Senate Republicans plugged away overnight and into early Saturday morning to approve their multitrillion-dollar tax breaks and spending cuts framework, hurtling past hardened Democratic opposition toward what Donald Trump calls the “big, beautiful bill” that is central to his agenda.
The vote, 51-48, fell along mostly party lines, but with sharp dissent from two prominent GOP senators. It could not have come at a more difficult political moment. The US economy is churning after the president’s vast tariff scheme sent stocks plummeting, and experts are warning of soaring costs for consumers at home and threats of a potential recession. Republican senators Susan Collins of Maine and Rand Paul of Kentucky both voted against the bill.
But with a nod from Trump, GOP leaders held on, determined to march ahead. Approval paves the way for Republicans, in the months ahead, to try to power a tax cut bill through both chambers of Congress over the objections of Democrats, just as they did in Trump’s first term with unified party control in Washington.
“Let the voting begin,” the Republican Senate majority leader, John Thune of South Dakota, said on Friday night.
The evening kicked off what’s called “vote-a-rama” as Democrats were intent on making the effort as politically painful as possible, with action on about two dozen amendments to the package that GOP senators will have to defend before next year’s midterm elections.
Among them were proposals to ban tax breaks for the super-wealthy, end Trump’s tariffs, clip his efforts to shrink the federal government, and protect Medicaid, social security and other services. One, in response to the Trump national security team’s use of Signal, sought to prohibit military officials from using any commercial messaging application to transmit war plans. They all failed, though a GOP amendment to protect Medicare and Medicaid was accepted.
Democrats accused Republicans of laying the groundwork for cutting key safety net programs to help pay for more than $5tn in tax cuts they say disproportionately benefit the rich.
“Trump’s policies are a disaster,” said the Democratic Senate minority leader, Chuck Schumer of New York, as is Elon Musk’s “department of government efficiency”. “Republicans could snuff it out tonight, if they wanted.”
The Republicans framed their work as preventing a tax increase for most American families, arguing that unless Congress acts, the individual and estate tax cuts that Republicans passed in 2017 will expire at the end of this year.
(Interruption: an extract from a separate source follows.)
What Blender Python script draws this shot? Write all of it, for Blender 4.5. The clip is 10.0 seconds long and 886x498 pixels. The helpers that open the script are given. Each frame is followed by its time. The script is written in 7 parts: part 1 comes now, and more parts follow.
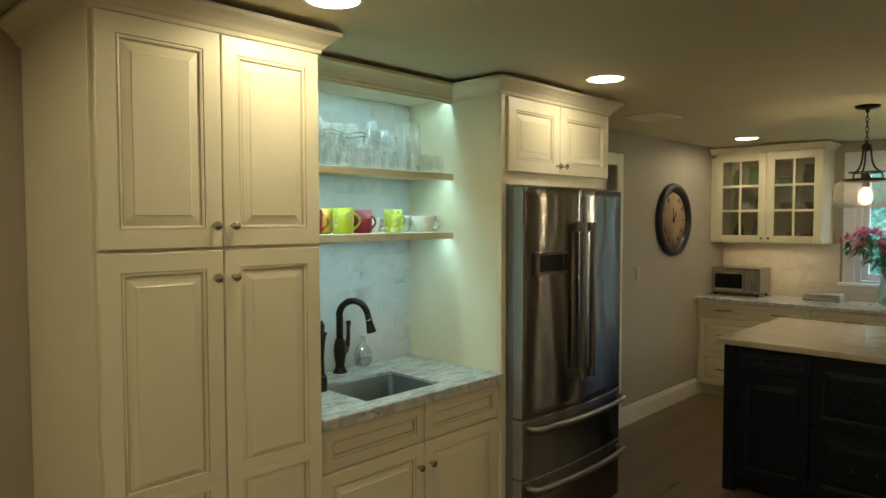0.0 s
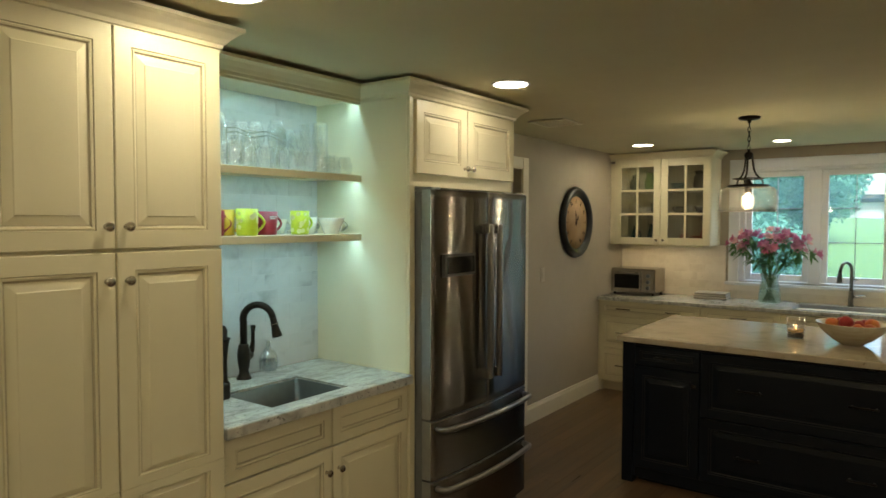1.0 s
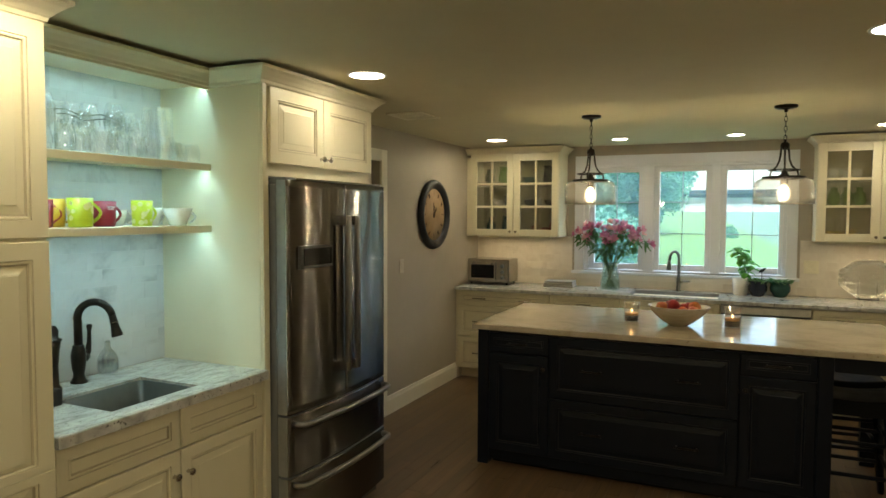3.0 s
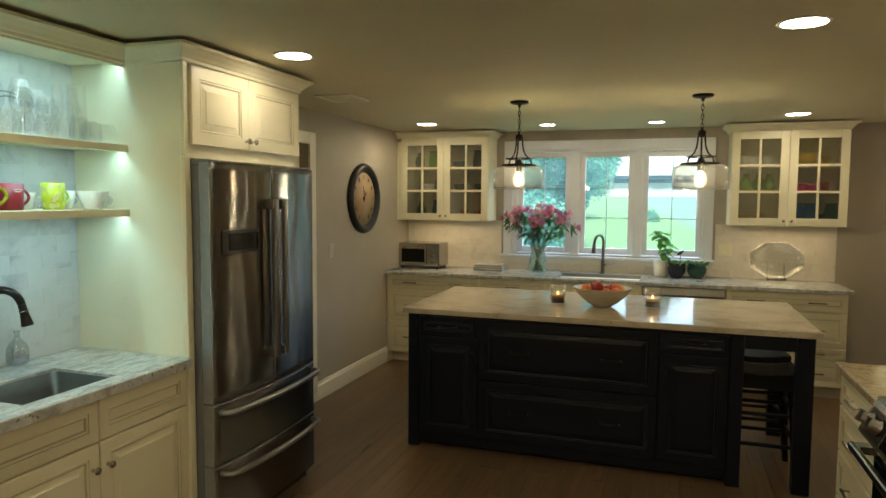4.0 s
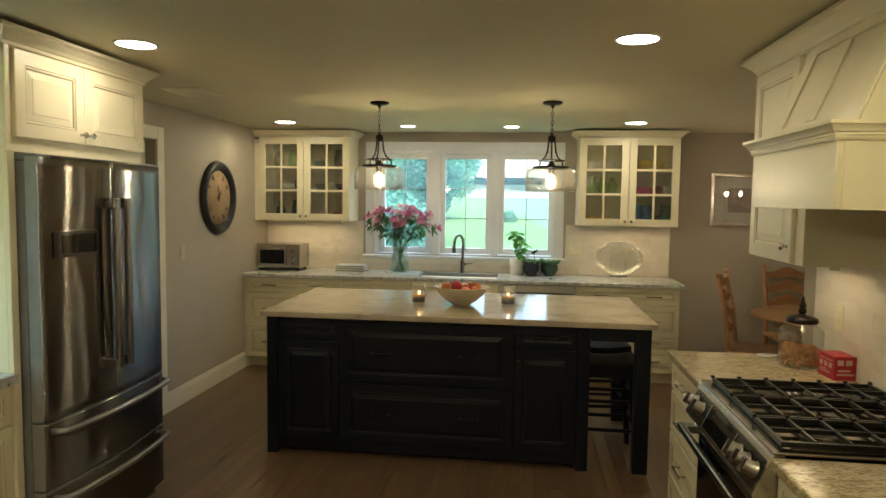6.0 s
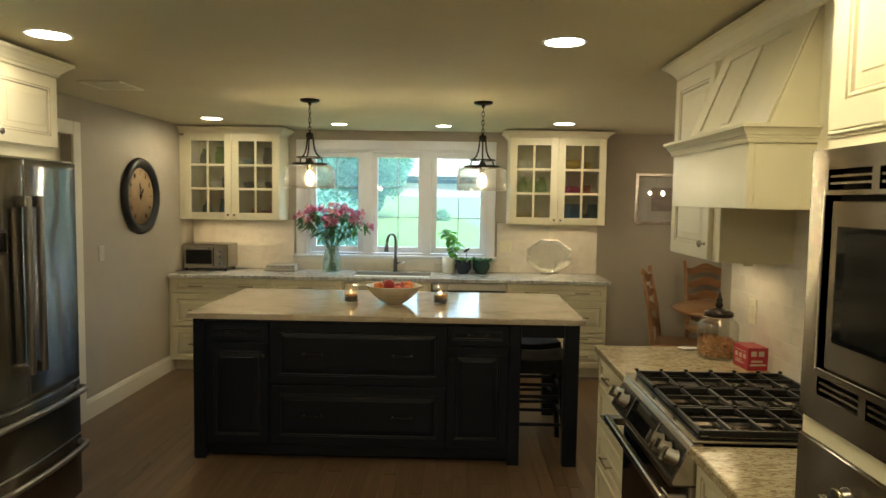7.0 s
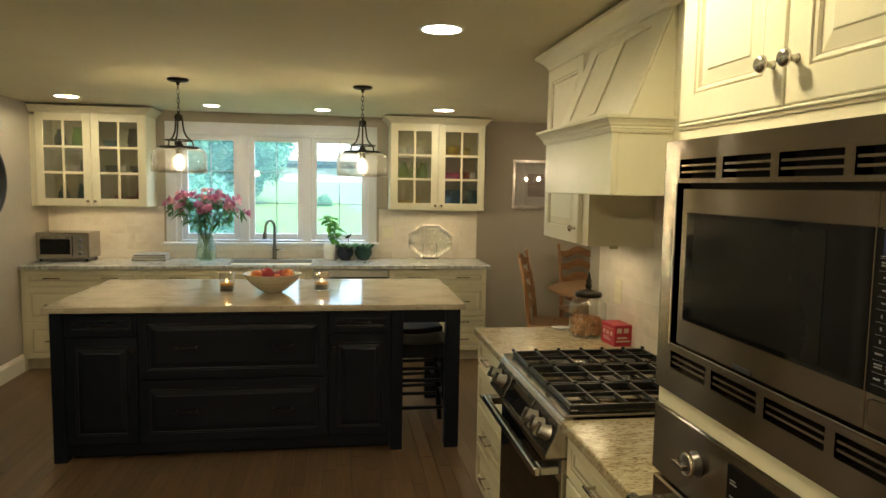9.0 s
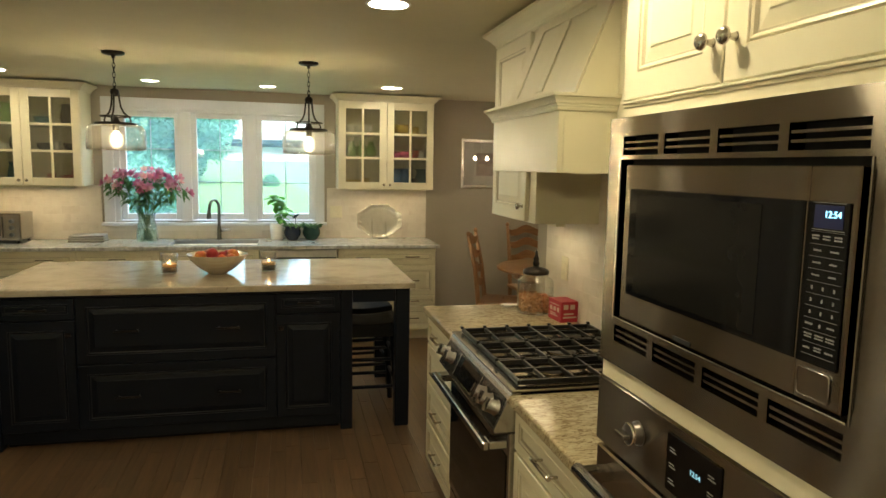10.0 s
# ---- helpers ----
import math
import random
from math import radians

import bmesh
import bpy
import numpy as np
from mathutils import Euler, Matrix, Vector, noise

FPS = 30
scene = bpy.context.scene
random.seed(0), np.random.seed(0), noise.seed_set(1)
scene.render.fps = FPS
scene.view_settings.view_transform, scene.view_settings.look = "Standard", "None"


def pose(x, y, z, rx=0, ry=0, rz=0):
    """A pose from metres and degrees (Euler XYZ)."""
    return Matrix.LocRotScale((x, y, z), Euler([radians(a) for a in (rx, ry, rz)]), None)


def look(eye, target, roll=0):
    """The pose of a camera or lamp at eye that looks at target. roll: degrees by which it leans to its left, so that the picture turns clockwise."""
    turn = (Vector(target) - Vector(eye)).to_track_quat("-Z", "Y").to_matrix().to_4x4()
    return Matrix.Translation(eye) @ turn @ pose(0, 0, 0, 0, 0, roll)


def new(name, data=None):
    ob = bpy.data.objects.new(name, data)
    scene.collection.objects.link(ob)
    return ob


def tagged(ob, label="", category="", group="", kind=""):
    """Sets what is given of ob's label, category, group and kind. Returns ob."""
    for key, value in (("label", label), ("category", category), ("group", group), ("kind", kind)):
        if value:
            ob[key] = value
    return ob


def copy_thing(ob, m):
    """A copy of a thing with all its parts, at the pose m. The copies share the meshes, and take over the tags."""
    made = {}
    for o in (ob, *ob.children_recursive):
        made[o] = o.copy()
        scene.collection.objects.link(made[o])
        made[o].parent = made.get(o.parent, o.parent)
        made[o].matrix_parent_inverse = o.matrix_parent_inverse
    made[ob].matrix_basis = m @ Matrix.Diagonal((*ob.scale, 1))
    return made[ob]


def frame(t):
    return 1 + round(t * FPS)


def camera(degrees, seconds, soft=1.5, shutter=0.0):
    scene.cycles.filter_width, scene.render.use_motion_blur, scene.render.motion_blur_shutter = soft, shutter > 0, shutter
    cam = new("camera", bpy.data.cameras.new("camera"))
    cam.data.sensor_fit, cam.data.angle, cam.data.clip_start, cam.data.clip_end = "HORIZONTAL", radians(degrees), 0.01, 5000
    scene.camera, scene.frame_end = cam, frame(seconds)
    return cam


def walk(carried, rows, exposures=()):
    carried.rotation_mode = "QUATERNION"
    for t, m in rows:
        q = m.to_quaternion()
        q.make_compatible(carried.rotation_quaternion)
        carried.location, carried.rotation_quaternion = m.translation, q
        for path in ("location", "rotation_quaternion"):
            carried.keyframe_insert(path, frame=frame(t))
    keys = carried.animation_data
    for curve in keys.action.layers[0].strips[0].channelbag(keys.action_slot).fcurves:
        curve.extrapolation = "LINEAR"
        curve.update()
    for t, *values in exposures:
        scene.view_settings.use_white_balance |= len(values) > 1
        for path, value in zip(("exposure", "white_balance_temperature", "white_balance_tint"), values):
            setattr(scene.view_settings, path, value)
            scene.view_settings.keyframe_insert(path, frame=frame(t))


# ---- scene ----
cam = camera(67.0, 10.0, soft=1.5, shutter=0.25)
PATH = [
    (0, (2.597, -6.708, 1.632), (1.21, -5.269, 1.542), -0.1),
    (0.5, (2.593, -6.703, 1.631), (1.283, -5.195, 1.542), 0.0),
    (1, (2.6, -6.702, 1.63), (1.419, -5.09, 1.547), 0.1),
    (1.5, (2.602, -6.7, 1.631), (1.527, -5.015, 1.555), 0.2),
    (2, (2.606, -6.7, 1.63), (1.622, -4.96, 1.555), 0.3),
    (2.5, (2.614, -6.698, 1.626), (1.705, -4.918, 1.544), 0.3),
    (4, (2.629, -6.699, 1.624), (1.996, -4.808, 1.474), 0.4),
    (4.5, (2.632, -6.693, 1.626), (2.092, -4.773, 1.474), 0.6),
    (5, (2.632, -6.694, 1.627), (2.183, -4.751, 1.475), 0.6),
    (5.5, (2.641, -6.693, 1.626), (2.297, -4.728, 1.477), 0.7),
    (7, (2.659, -6.696, 1.627), (2.617, -4.702, 1.481), 0.9),
    (7.5, (2.661, -6.695, 1.629), (2.714, -4.702, 1.471), 0.9),
    (8, (2.663, -6.697, 1.629), (2.803, -4.709, 1.468), 1.0),
    (8.5, (2.671, -6.697, 1.63), (2.902, -4.717, 1.469), 1.0),
    (9, (2.674, -6.695, 1.631), (2.978, -4.727, 1.447), 1.0),
    (9.5, (2.672, -6.693, 1.626), (3.047, -4.74, 1.413), 1.1),
    (10, (2.68, -6.691, 1.624), (3.131, -4.757, 1.383), 1.1),
]
walk(cam, [(t, look(eye, target, roll)) for t, eye, target, roll in PATH], exposures=[(0, 2.43), (2.5, 2.57), (4.5, 2.75), (10, 3.05)])

# ---- world and daylight ----
world = bpy.data.worlds.new("sky")
scene.world = world
world.use_nodes = True
wn = world.node_tree
sky = wn.nodes.new("ShaderNodeTexSky")
sky.sky_type = "NISHITA"
sky.sun_disc = False
sky.sun_elevation, sky.sun_rotation = radians(58), radians(139)
sky.air_density, sky.dust_density, sky.ozone_density = 1.0, 4.0, 1.0
wn.links.new(sky.outputs[0], wn.nodes["Background"].inputs[0])
wn.nodes["Background"].inputs[1].default_value = 0.15
sun_data = bpy.data.lights.new("sun", "SUN")
sun_data.energy, sun_data.angle, sun_data.color = 1.6, radians(20), (1.0, 0.97, 0.92)
sun = new("sun", sun_data)
sun.matrix_world = look((0, 0, 30), (-12, 14, 0))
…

The Senate package pulls in other GOP priorities – including $175bn to bolster Trump’s mass deportation effort, which is running short of cash, and another $175bn for the Pentagon to build up the military – from an earlier budget effort.
John Barrasso of Wyoming, the No 2 ranking Republican senator, said voters gave his party a mission in November, and the Senate budget plan delivers.
“It fulfills our promises to secure the border, to rebuild our economy and to restore peace through strength,” Barrasso said.
The framework now goes to the House, where the speaker, Louisiana Republican Mike Johnson, could bring it up for a vote as soon as next week as he works toward a final product by Memorial Day.
The House and Senate need to resolve their differences. The House Republicans had already approved their version, with $4.5tn in tax breaks over 10 years and about $2tn in budget cuts pointed at changes to Medicaid, food stamps and other programs, and some have panned the Senate’s approach.
One crucial challenge ahead will be for the House to accept the way the Senate’s budget plan allows for extending the tax cuts under a scoring method that treats them as not adding to future deficits, something many House Republicans reject. A new estimate from the joint committee on taxation projects the tax breaks will add $5.5tn in debt over the next decade when including interest, and $4.6tn not including interest.
On top of that, the senators added an additional $1.5tn that would allow some of Trump’s campaign promises, such as no taxes on tips, social security benefits and overtime, swelling the overall the price tag to $7tn.